A true 0% APR card from your bank or credit card company works differently. The card will not calculate and accrue interest until after the promotional time. You must still meet the card agreement terms during the promotional period. Otherwise, your regular APR applies. When the 0% APR phase ends, your non-promotional rate only applies to the current balance.
Deferred Interest Traps
Here are some other ways that deferred interest cards can trip you up.
Payoff dates and due dates do not match
You may assume that your payoff deadline date matches the month’s billing cycle’s end. Deferred card issuers aren’t required to make your payoff deadline and billing cycle end date coincide.
For example, you pay off a $3000 purchase on your deferred payment credit card. The promotion ends May 15th, but your bill is due May 25th. Paying your balance after the 15th will trigger the interest charges. This is despite your intention to pay your bill in full between May 16th and May 25th. You can end up paying hundreds of dollars in interest charges the next billing cycle from the $3000 expense. A true 0% APR card will only charge you interest on the unpaid balance at the end of the promotion.
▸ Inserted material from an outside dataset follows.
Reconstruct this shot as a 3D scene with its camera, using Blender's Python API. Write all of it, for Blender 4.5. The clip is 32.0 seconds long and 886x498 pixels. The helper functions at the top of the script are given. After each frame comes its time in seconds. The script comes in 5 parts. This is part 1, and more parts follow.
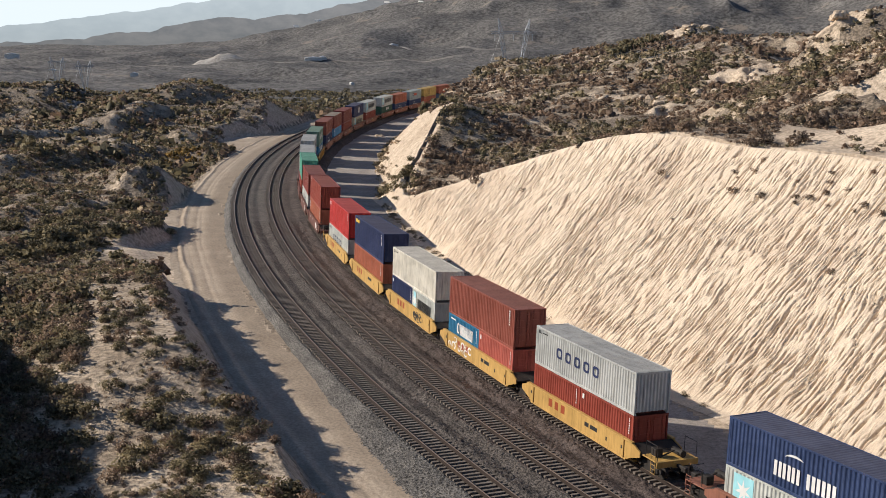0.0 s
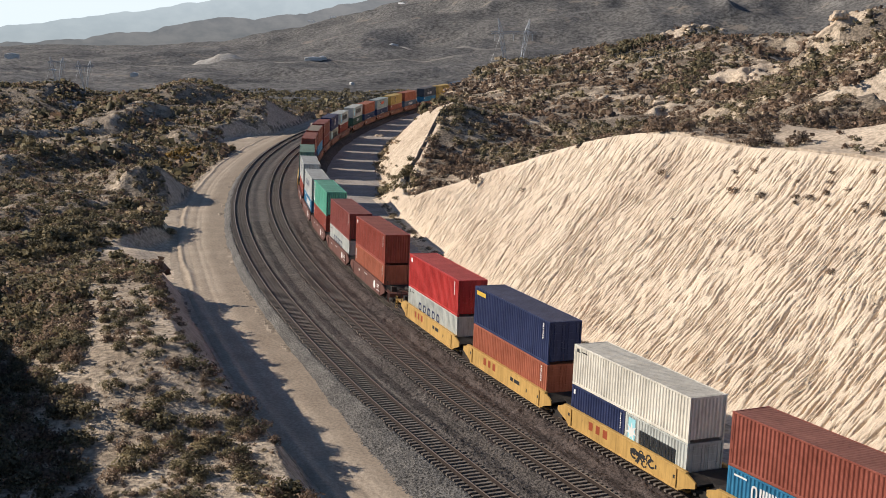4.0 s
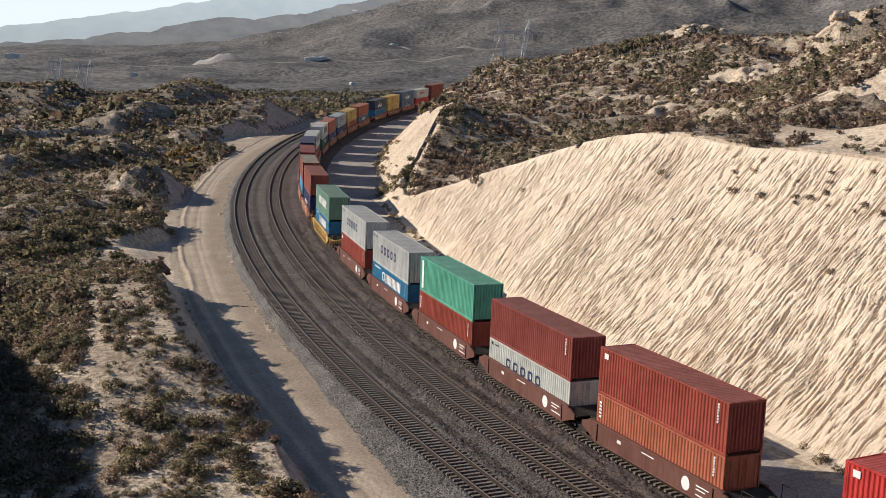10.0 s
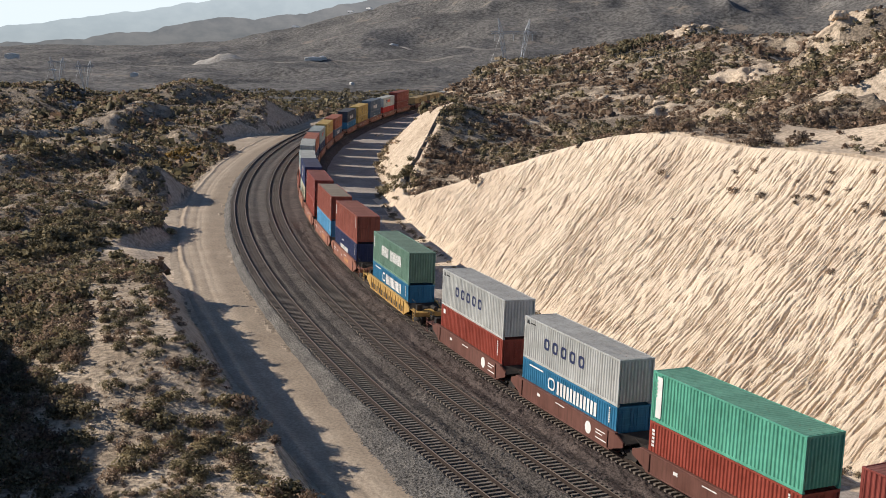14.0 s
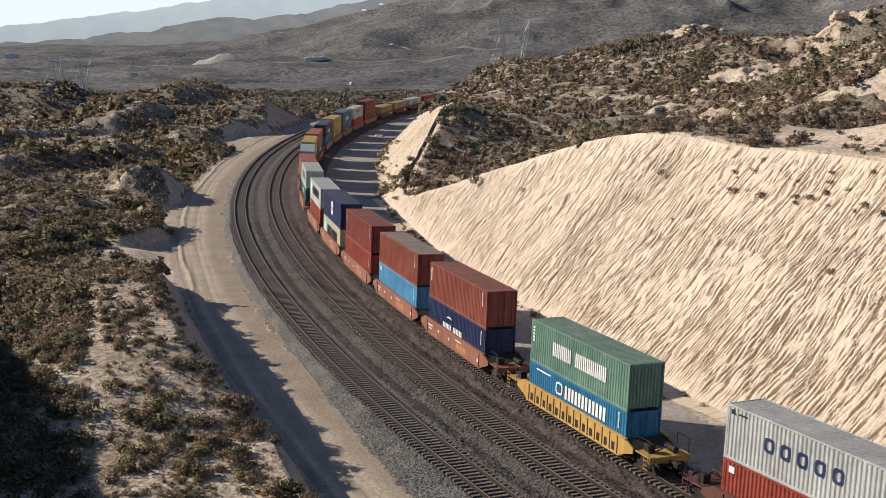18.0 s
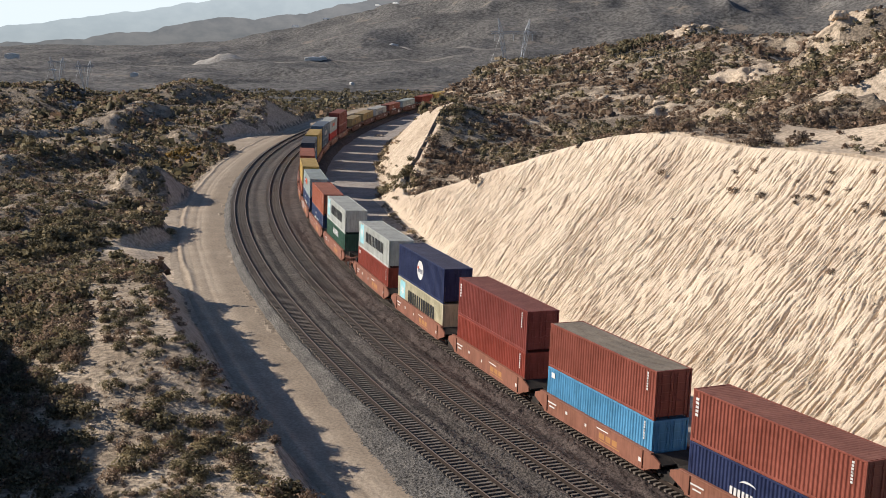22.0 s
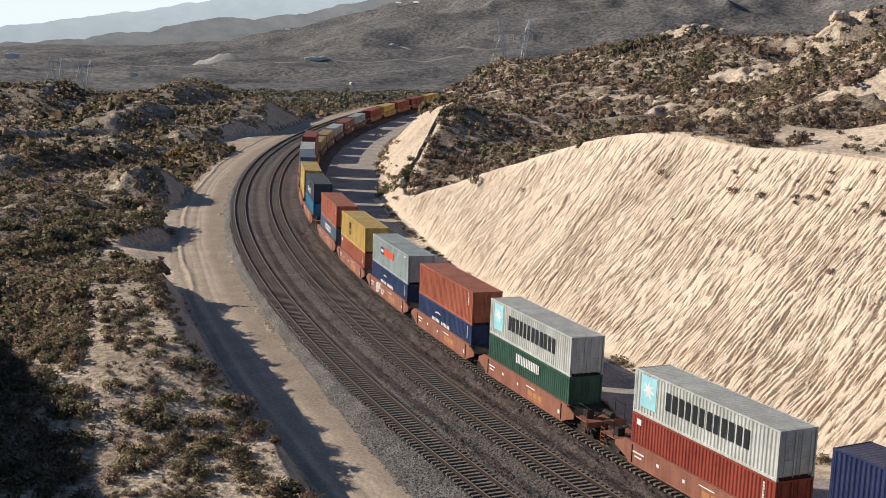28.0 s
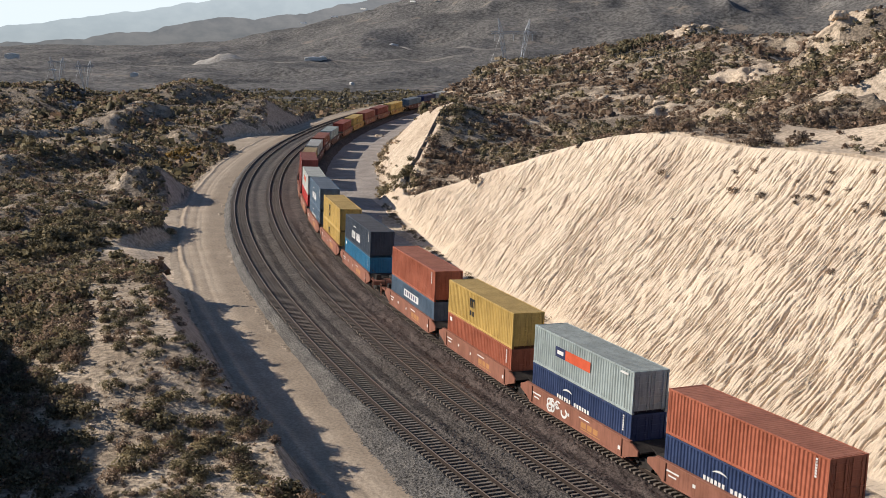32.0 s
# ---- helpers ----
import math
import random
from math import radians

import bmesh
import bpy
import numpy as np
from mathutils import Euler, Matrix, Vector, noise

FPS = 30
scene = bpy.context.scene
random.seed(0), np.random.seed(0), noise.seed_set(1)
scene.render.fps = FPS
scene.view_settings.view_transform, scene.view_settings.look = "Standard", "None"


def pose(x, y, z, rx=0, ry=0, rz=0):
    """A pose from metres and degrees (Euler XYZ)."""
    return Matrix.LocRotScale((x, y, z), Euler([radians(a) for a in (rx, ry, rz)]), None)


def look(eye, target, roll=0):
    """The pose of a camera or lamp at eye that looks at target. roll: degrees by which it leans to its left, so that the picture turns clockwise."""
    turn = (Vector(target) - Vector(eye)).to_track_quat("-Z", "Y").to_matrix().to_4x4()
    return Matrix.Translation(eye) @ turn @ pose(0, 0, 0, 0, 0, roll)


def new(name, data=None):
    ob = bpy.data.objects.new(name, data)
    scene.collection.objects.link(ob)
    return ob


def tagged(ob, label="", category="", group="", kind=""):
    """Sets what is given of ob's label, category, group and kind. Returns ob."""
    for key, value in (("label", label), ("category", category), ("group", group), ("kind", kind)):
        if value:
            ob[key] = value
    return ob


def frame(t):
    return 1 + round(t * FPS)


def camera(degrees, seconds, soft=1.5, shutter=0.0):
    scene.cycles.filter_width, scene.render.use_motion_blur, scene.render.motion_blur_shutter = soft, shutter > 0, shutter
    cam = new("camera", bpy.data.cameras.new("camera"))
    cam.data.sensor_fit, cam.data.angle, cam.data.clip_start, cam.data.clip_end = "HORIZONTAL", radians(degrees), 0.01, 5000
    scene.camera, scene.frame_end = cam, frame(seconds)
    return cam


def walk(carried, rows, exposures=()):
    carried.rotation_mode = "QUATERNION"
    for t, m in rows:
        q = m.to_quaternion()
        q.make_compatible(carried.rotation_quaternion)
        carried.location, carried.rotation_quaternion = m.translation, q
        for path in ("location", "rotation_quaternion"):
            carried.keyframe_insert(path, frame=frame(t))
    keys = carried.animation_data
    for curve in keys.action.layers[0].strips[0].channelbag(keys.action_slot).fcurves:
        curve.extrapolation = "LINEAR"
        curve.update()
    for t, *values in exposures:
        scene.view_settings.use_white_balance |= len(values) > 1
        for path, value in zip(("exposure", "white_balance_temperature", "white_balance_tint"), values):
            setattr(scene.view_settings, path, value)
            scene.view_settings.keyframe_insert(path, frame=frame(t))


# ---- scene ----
cam = camera(41.625, 32.0, soft=0.9)
EYE = (0.0, 0.0, 24.67)
VIEW = look(EYE, (0.0, 98.3677, 6.6758), 0.612)
walk(cam, [(0.0, VIEW), (32.0, VIEW)])

# world, sun, exposure
SUN_EL, SUN_AZ = radians(28.0), radians(-74.0)  # azimuth clockwise from +y
sun_dir = Vector((math.sin(SUN_AZ) * math.cos(SUN_EL), math.cos(SUN_AZ) * math.cos(SUN_EL), math.sin(SUN_EL)))
world = bpy.data.worlds.new("world")
scene.world = world
world.use_nodes = True
sky = world.node_tree.nodes.new("ShaderNodeTexSky")
sky.sky_type, sky.sun_disc = "NISHITA", False
sky.sun_elevation, sky.sun_rotation = SUN_EL, SUN_AZ
sky.dust_density, sky.air_density, sky.ozone_density, sky.altitude = 0.3, 0.8, 3.0, 900
back = world.node_tree.nodes["Background"]
world.node_tree.links.new(sky.outputs["Color"], back.inputs["Color"])
back.inputs["Strength"].default_value = 0.085
sun = new("sun", bpy.data.lights.new("sun", "SUN"))
sun.data.energy, sun.data.angle, sun.data.color = 4.8, radians(0.53), (1.0, 0.905, 0.79)
sun.matrix_world = look(sun_dir * 300, (0, 0, 0))
scene.view_settings.exposure = 0.31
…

Your payment may be diverted to other balances
Deferred interest credit cards may have multiple balances linked to the card. Two of these are the deferred interest balance and regular APR balance. When you make credit card payments, you may think the payment is toward your deferred interest balance. Instead, your credit card company applies most of your payment to new balances.
You may think that’s unfair, but the card company follows federal credit card regulations. The law says any payments over the minimum must be applied to the balance with the highest interest rate first. This means the new purchase balance at the regular APR will be paid off first. After that, any remaining funds will be used to pay off the deferred interest balance.
Non-promotional rates are notoriously high
According to the CFPB report from 2017, the average non-promotional deferred interest card APR is 24%, regardless of credit score. This is expensive after paying 0% APR the previous month. For cards with long promotional periods, the retroactive interest costs can equal about one-half of the original purchase.
What to Do If You Already Have a Deferred Interest Card?
If you already have one of these cards in your wallet, you can take the following steps to mitigate your risk.
- Eliminate your balance early. Aim to pay off your balance at least a month before the deferred phase ends. If you’re unsure when this is, reread your statement disclosure, or contact your card issuer.
- Freeze your card usage until the balance is paid off. Don’t make new charges on the card to avoid multiple balances. You want your payment to go to the deferred balance.
- Choose a paper statement. Most people find remembering to pay bills on paper easier than e-bills.
You’d Better Choose a Balance Transfer Card
Deferred interest credit cards are no-interest cards with lots of strings attached. If you are considering paying down debt, why not get a 0% balance transfer APR card? It’s less costly and more straightforward to use.